[WORK TO BE COMPLETED]:
Leaving out the pictures, retype the lines from the beginning of the listing through the line containing "return 1 + round(t * FPS)".

[SUPPLIED MATERIAL]:
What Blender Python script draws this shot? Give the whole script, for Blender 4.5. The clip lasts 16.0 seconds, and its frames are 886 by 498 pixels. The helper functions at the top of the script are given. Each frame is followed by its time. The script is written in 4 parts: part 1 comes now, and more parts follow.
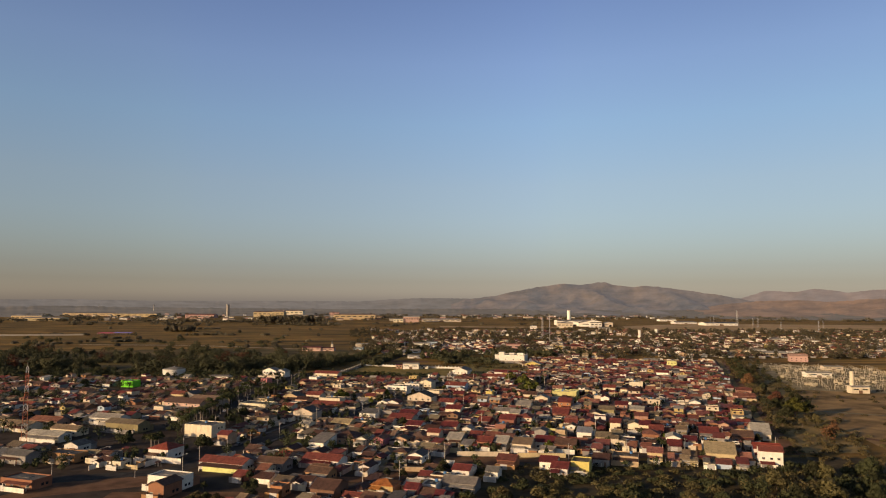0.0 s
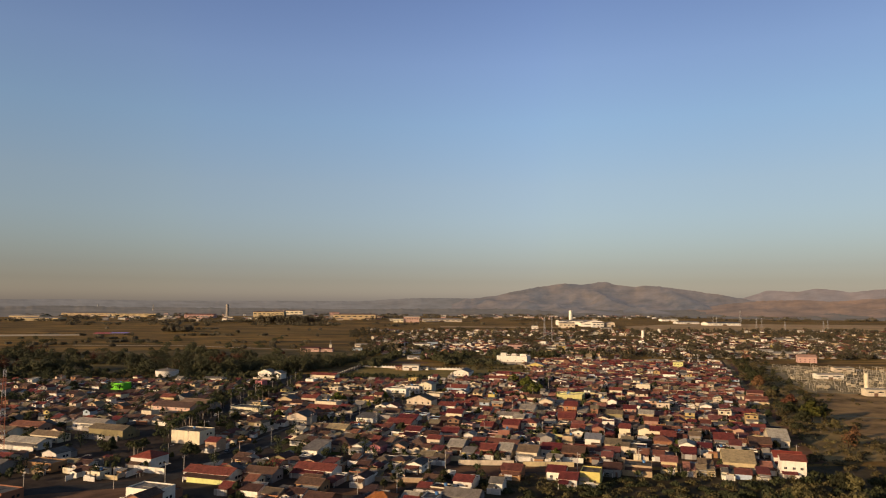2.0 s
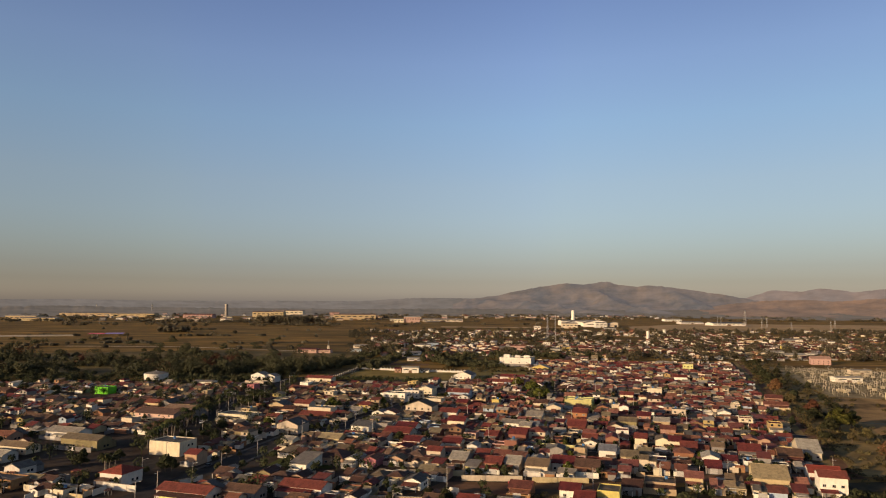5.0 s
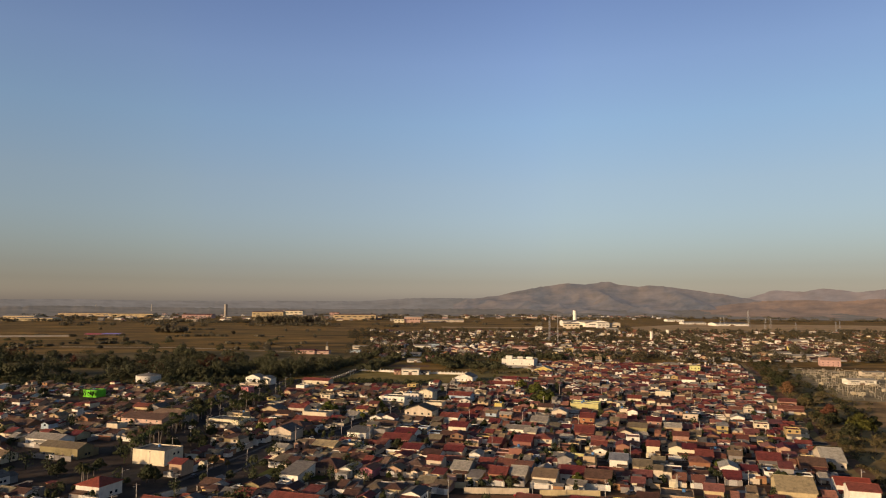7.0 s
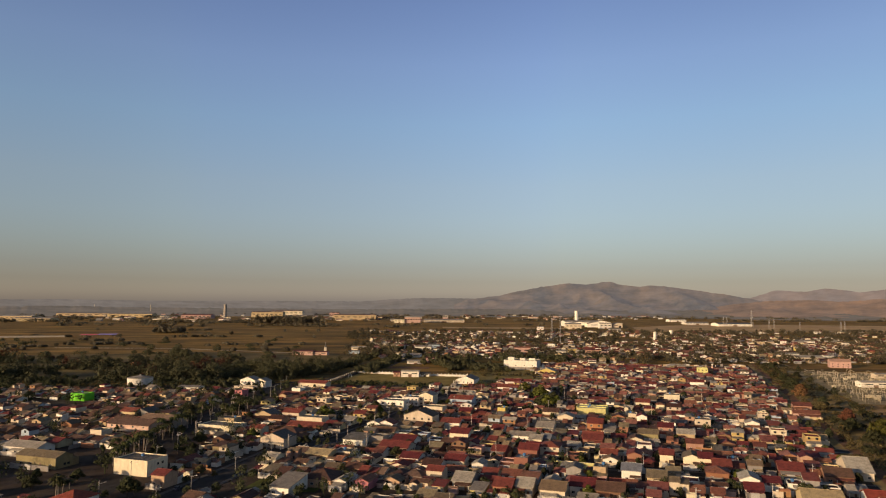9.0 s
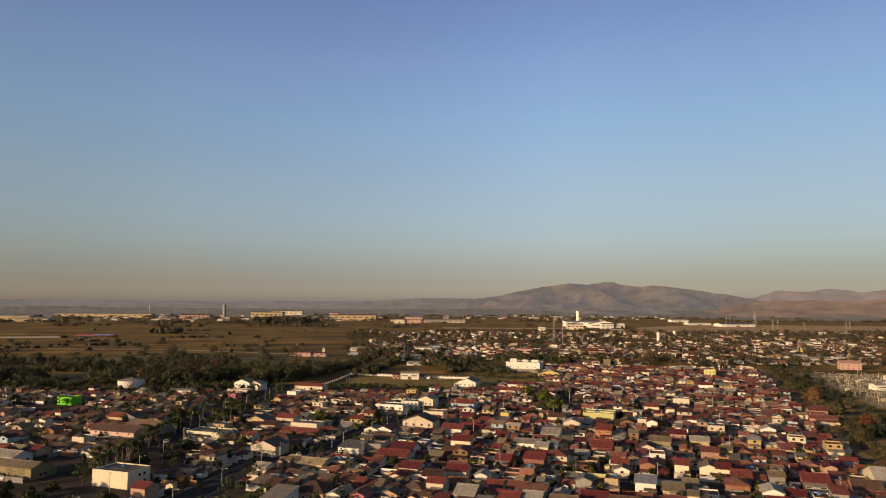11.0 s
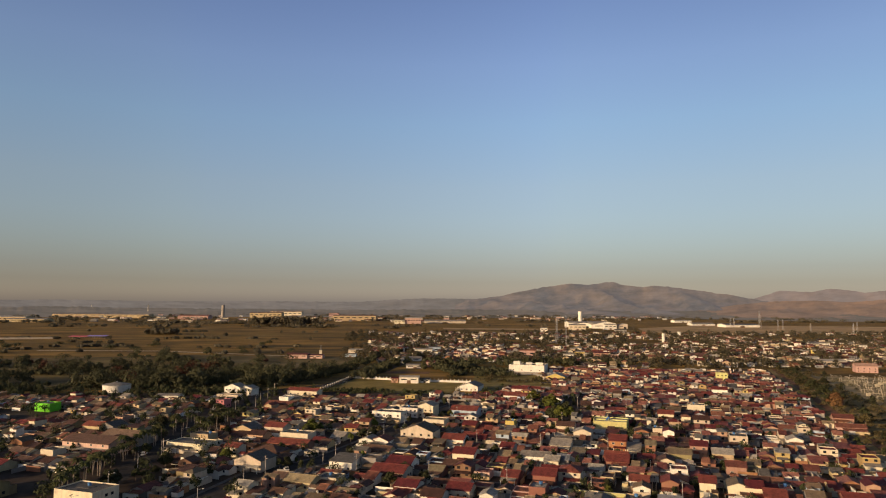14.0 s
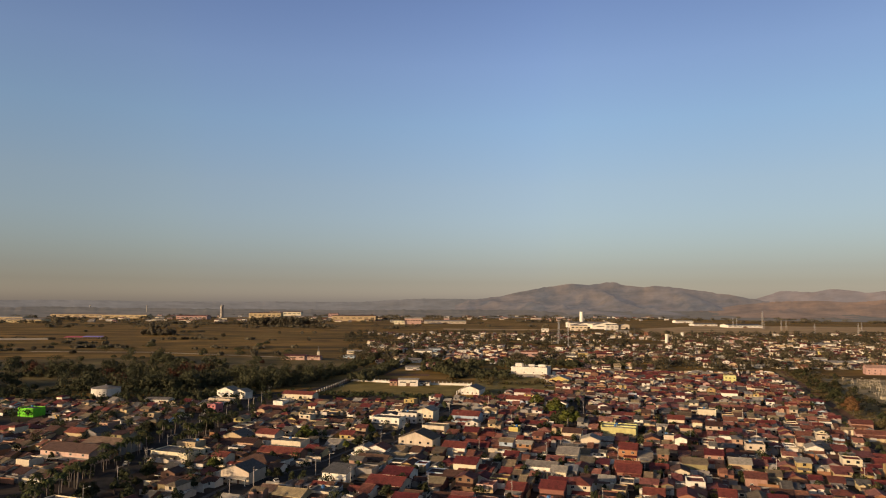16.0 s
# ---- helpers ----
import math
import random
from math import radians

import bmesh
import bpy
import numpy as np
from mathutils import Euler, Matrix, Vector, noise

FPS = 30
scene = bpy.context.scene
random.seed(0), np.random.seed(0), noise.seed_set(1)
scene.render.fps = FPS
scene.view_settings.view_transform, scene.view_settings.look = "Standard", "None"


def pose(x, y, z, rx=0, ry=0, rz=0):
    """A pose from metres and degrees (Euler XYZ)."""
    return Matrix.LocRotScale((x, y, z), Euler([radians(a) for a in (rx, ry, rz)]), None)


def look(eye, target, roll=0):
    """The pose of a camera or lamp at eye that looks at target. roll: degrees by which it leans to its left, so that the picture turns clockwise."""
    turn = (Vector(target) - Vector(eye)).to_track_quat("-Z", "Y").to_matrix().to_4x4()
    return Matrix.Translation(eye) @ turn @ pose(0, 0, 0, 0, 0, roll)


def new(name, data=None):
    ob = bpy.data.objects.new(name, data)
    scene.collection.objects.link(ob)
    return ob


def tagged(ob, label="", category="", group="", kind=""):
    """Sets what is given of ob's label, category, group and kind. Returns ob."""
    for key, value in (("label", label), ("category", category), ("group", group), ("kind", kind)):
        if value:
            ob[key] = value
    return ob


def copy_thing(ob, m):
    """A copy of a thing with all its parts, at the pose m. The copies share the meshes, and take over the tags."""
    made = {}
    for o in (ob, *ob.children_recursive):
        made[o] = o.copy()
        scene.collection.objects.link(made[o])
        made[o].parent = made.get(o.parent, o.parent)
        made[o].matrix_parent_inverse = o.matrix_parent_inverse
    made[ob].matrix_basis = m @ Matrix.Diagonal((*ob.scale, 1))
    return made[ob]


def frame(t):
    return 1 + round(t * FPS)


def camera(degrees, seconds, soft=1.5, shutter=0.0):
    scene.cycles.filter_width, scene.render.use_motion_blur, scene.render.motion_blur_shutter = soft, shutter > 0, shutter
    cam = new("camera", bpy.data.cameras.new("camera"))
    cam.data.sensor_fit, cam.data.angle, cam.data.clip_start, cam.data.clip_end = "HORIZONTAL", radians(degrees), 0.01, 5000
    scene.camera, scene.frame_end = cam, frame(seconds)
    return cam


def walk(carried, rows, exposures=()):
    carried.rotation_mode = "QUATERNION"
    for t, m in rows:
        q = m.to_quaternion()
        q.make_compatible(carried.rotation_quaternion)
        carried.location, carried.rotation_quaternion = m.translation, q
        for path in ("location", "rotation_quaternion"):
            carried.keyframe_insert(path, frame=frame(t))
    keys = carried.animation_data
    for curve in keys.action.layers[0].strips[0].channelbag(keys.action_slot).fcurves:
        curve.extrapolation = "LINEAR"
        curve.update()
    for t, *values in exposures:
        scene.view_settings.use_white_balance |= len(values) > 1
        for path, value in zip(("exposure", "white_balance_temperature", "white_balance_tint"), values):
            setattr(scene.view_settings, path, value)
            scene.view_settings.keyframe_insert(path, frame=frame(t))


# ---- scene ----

[FULL SOLUTION]:
What Blender Python script draws this shot? Give the whole script, for Blender 4.5. The clip lasts 16.0 seconds, and its frames are 886 by 498 pixels. The helper functions at the top of the script are given. Each frame is followed by its time. The script is written in 4 parts: part 1 comes now, and more parts follow.
0.0 s
2.0 s
5.0 s
7.0 s
9.0 s
11.0 s
14.0 s
16.0 s
# ---- helpers ----
import math
import random
from math import radians

import bmesh
import bpy
import numpy as np
from mathutils import Euler, Matrix, Vector, noise

FPS = 30
scene = bpy.context.scene
random.seed(0), np.random.seed(0), noise.seed_set(1)
scene.render.fps = FPS
scene.view_settings.view_transform, scene.view_settings.look = "Standard", "None"


def pose(x, y, z, rx=0, ry=0, rz=0):
    """A pose from metres and degrees (Euler XYZ)."""
    return Matrix.LocRotScale((x, y, z), Euler([radians(a) for a in (rx, ry, rz)]), None)


def look(eye, target, roll=0):
    """The pose of a camera or lamp at eye that looks at target. roll: degrees by which it leans to its left, so that the picture turns clockwise."""
    turn = (Vector(target) - Vector(eye)).to_track_quat("-Z", "Y").to_matrix().to_4x4()
    return Matrix.Translation(eye) @ turn @ pose(0, 0, 0, 0, 0, roll)


def new(name, data=None):
    ob = bpy.data.objects.new(name, data)
    scene.collection.objects.link(ob)
    return ob


def tagged(ob, label="", category="", group="", kind=""):
    """Sets what is given of ob's label, category, group and kind. Returns ob."""
    for key, value in (("label", label), ("category", category), ("group", group), ("kind", kind)):
        if value:
            ob[key] = value
    return ob


def copy_thing(ob, m):
    """A copy of a thing with all its parts, at the pose m. The copies share the meshes, and take over the tags."""
    made = {}
    for o in (ob, *ob.children_recursive):
        made[o] = o.copy()
        scene.collection.objects.link(made[o])
        made[o].parent = made.get(o.parent, o.parent)
        made[o].matrix_parent_inverse = o.matrix_parent_inverse
    made[ob].matrix_basis = m @ Matrix.Diagonal((*ob.scale, 1))
    return made[ob]


def frame(t):
    return 1 + round(t * FPS)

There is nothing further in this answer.